Do you believe that being a writer helps you enjoy or appreciate food more?
Absolutely! Being a writer gives you a different approach to explaining an experience with food. You have a different arsenal of words and ways to articulate the same thing, which allows for a deeper exactness. Do you have to be a writer to explain an experience with food? No. But if you were to compare two different write ups on the same pie, they would be very different. One would explain the taste, aroma, texture, the history, the passion in making the pie, and question the why of the pie. The other would most likely merely love the pie.
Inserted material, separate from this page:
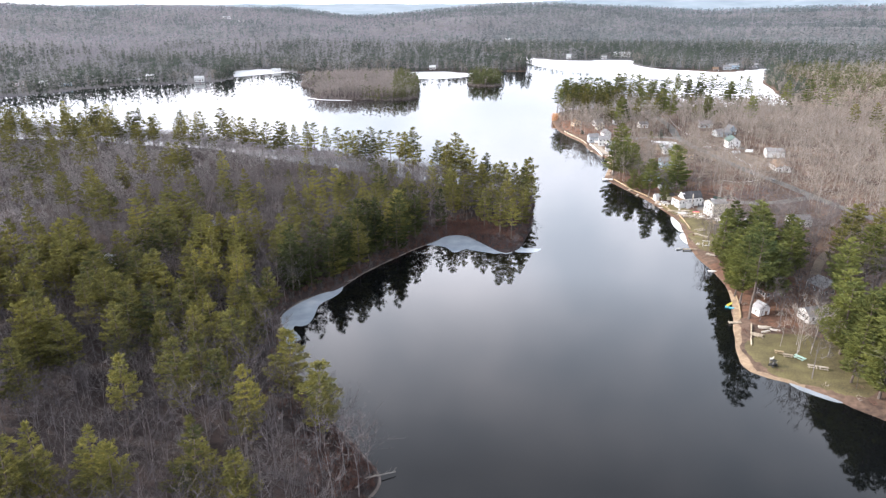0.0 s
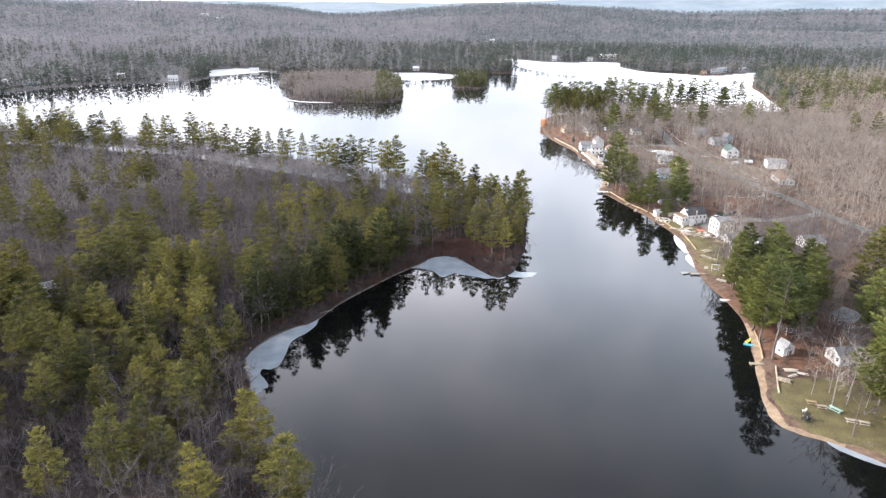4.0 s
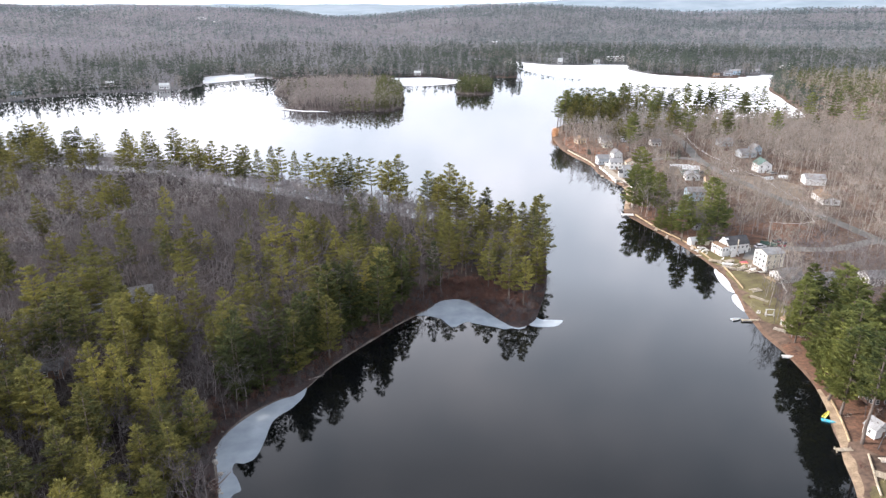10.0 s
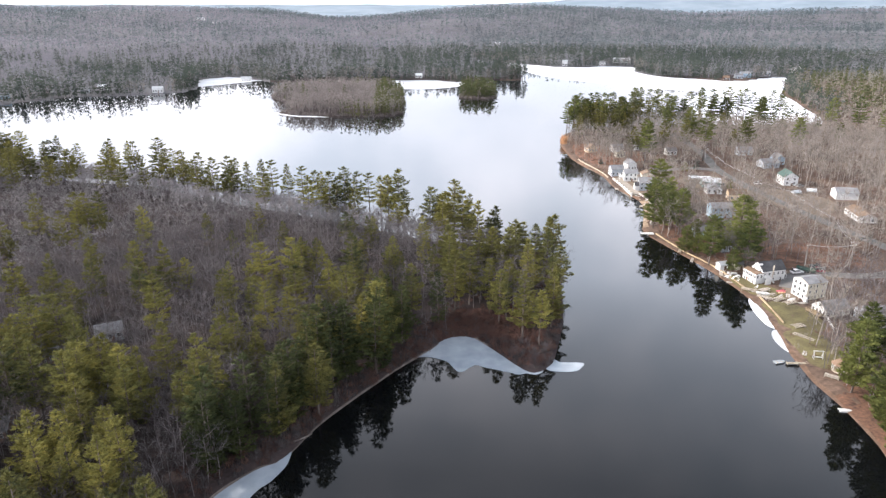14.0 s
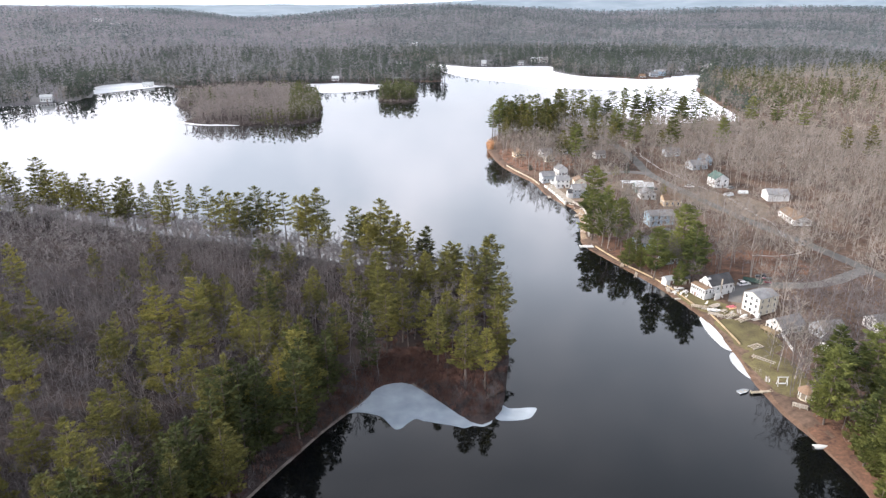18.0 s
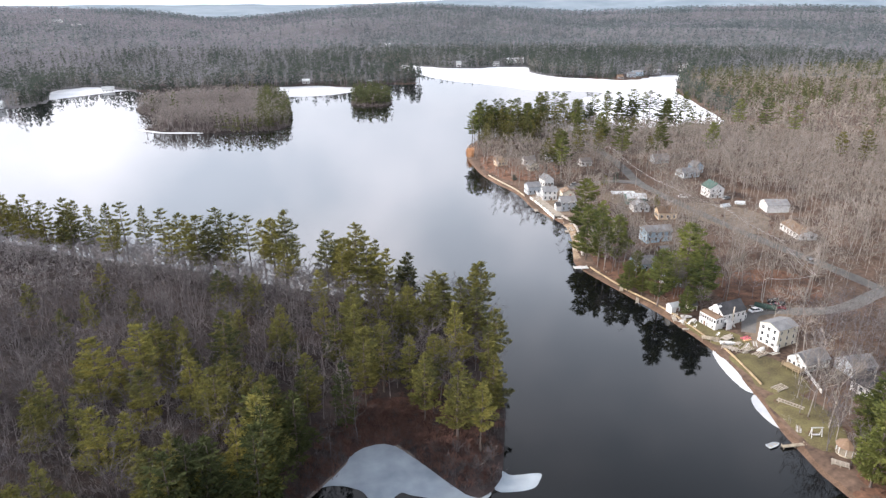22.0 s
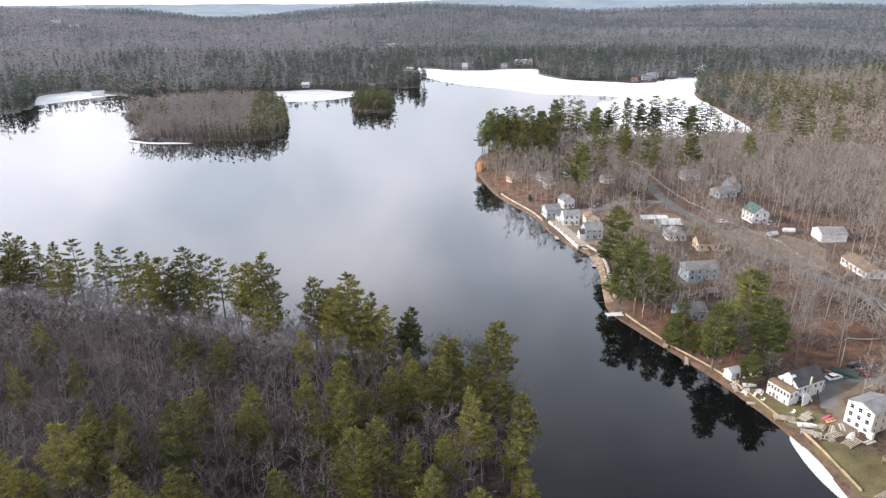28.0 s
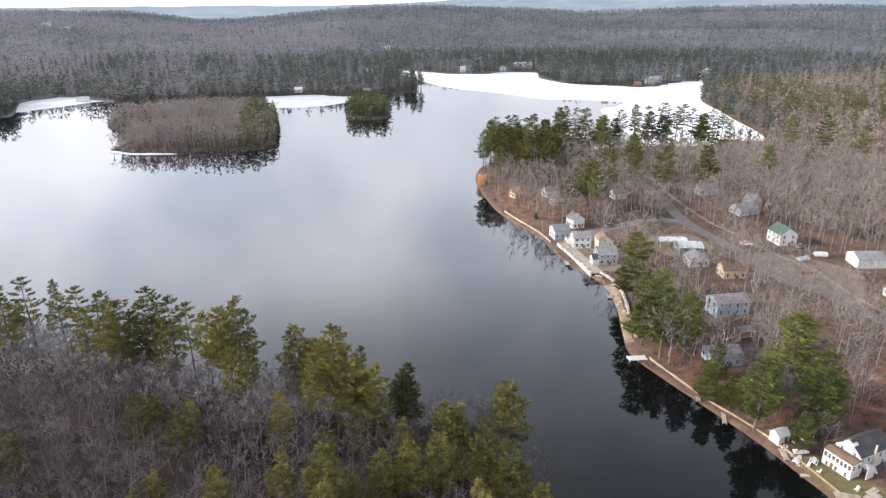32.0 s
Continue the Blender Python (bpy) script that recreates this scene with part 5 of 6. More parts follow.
part("porch_box", block(-8.2, -6.7, -5.0, -3.7, -0.6, 1.9, 0.03), M["white"], house_b)

# The small gabled house with a raised wooden deck.
house_c = site("cottage", 135.6, 267.5, 12, "white gabled cottage with grey roof and raised wooden deck")
wing(house_c, -5.5, 6.5, -3.6, 3.6, -0.6, 3.2, 2.6, M["white"], M["roof_grey"], "x", [("x-", (1.2,), 4, 0.9, 1.7), ("x-", (4.2,), 1, 0.9, 0.9), ("y-", (1.3,), 4, 0.9, 1.2)])
house_c.scale = (0.78, 0.8, 0.82)
deck(house_c, -9.0, -5.6, -3.6, 3.2, 1.3, 4)

# The row of white cottages on their terrace.
terrace = tagged(new("terrace_wall"), "white walled terrace before the lakeside cottages", "terrace")
terrace.matrix_basis = pose(118.2, 428, 0, 0, 0, 0)
for k in range(8):
    part("wall_panel", block(-0.2, 0.25, -17 + 4.2 * k, -13 + 4.2 * k, -0.3, 1.75, 0.03), M["trim" if k % 3 else "concrete"], terrace)
    part("post", block(-0.35, 0.35, -17.2 + 4.2 * k, -16.8 + 4.2 * k, -0.3, 2.2, 0.03), M["trim"], terrace)
part("paving", block(0.25, 5, -17, 16.5, 1.0, 1.5), M["concrete"], terrace)
h1 = cottage(126.5, 440, 7.6, 7.4, 4.8, 2.0, -10, "white", "roof_grey", "two-storey white cottage with pale grey roof", wins=(("x-", (1.0, 3.6), 3, 1.0, 1.3), ("y-", (1.0, 3.6), 3, 0.9, 1.2)))
deck(h1, -6.6, -3.9, -3.6, 3.6, 2.4, 3, True, M["trim"])
h2 = cottage(128.4, 420.5, 8, 6.8, 4.6, 2.6, -6, "greywall", "roof_grey", "blue-grey gabled lake cottage with tall windows", wins=(("x-", (1.0, 3.7), 3, 1.0, 1.5), ("y-", (1.0, 3.6), 3, 0.9, 1.2)), stack=True)
wing(h2, -6.4, -4.05, -3.0, 1.0, -0.6, 3.0, 1.5, M["white"], M["roof_dark"], "x", [("x-", (1.4,), 2, 0.9, 1.3)])
cottage(134, 463, 6, 6.5, 4.4, 2.4, 8, "white", "roof_grey", "small white gabled cottage with grey roof", along="y")
cottage(122.5, 453, 7.5, 7, 4.2, 2.0, 0, "greywall", "roof_grey", "grey cottage beside the sandy shore")
cottage(133.5, 433, 6.5, 7, 5.6, 1.6, -10, "beige", "roof_brown", "narrow beige cottage behind the white row", along="y")

carport = site("carport", 161.5, 428.5, -14, "open carport with white metal roof", "carport")
gable_roof(carport, -5.5, 5.5, -2.6, 2.6, 2.7, 0.5, M["roof_white"])
for x in (-5.2, 0, 5.2):
    for y in (-2.4, 2.4):
        part("post", block(x - 0.1, x + 0.1, y - 0.1, y + 0.1, -0.5, 2.75), M["trim"], carport)
cottage(164, 420, 10, 7.5, 3.3, 1.6, -14, "greenwall", "roof_white", "dark green cottage with pale metal roof")
cottage(160.5, 409, 8, 7, 3.2, 1.8, -10, "white", "roof_grey", "low white cottage with grey shingle roof", along="y")
cottage(166.5, 395.5, 9, 7, 3.6, 2.2, -12, "tan", "roof_brown", "tan cottage with brown shingle roof", along="x")
cottage(146.5, 369, 12, 7.5, 5.0, 1.8, -4, "bluewall", "roof_grey", "pale blue two-storey house with grey roof", wins=(("x-", (1.0, 3.4), 2, 0.9, 1.2), ("y-", (1.0, 3.4), 4, 0.9, 1.2)))
cottage(126.5, 342, 9, 7.5, 3.4, 2.0, -8, "bluewall", "roof_grey", "pale grey-blue cottage among lakeside trees")
cottage(141, 353, 4, 3, 2.4, 1.1, 0, "brownwall", "roof_grey", "small weathered wooden shed in the yard", name="shed", wins=(), category="shed")
cottage(129, 326, 7, 6, 3.2, 1.8, 0, "greywall", "roof_dark", "grey cottage half hidden by pines")
cottage(118.8, 308, 3.4, 2.8, 2.3, 1.0, 10, "white", "roof_white", "small white garden shed beside the shore", name="shed", wins=(), category="shed")
cottage(124.5, 307, 3.2, 3.0, 2.4, 1.2, 5, "beige", "roof_dark", "small beige shed with dark roof", name="shed", wins=(), category="shed")
cottage(206.5, 420, 8, 9.5, 5.2, 2.8, -6, "white", "roof_green", "cream house with green metal roof", along="y", wins=(("x-", (1.0, 3.4), 3, 0.9, 1.2), ("y-", (1.0, 3.4), 2, 0.9, 1.2)))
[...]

Where do you turn for great inspiration?
I like to travel to be inspired. Nashville, Florida, Memphis, and D.C. are regulars for me. I want to get NOLA on that list soon. Also watching movies (Hundred Foot Journey, Mostly Martha, Julie and Julia, etc. are inspiring!) and TV. Lately my garden has been an inspiration, too.
Do you have any favorite food writers, chefs, food TV shows, restaurants, food travel destinations, etc.?
Food writers: Sarah Roahen, John T. Edge
Shows: YouTube – America’s Test Kitchen
Restaurants: Snackbar (Oxford), GRIT (Taylor, MS), Beauty Shop (Memphis), Moto (Nashville), Husk (Nashville), Momofuku (D.C.)
Do you have any kitchen products you love?
I could not exist without my microplaner, a good knife and knife sharpener, and my pressure cooker.
Do you grow food and/or stick to budget-friendly meals?
Yes! I grow herbs, peppers, tomatoes, cucumbers, and may expand! I like making my own shrubs and muddle and infused cocktails. As for budget-friendly meals, I try to keep meals to create meals that cost less than $6 per person. I also create my own cocktails and love experimenting with them. Coffee is also a passion of mine. I love touring distilleries and trying new liquors and Amari.
How/What do you snack when on deadline?
Sour gummy worms, candied pecans, sharp white English cheddar, and G&T’s.
Anything you’d like to add about being a writer who loves food?
I love finding ways to show that food is more than just sustenance or fuel. It’s more than a meal with a friend or community. Although it is those things, it is also a conduit for political, social, and racial change and expression in our country. Foodways carry traditions and cultures, they fuse them and interpret them, and they are also malleable.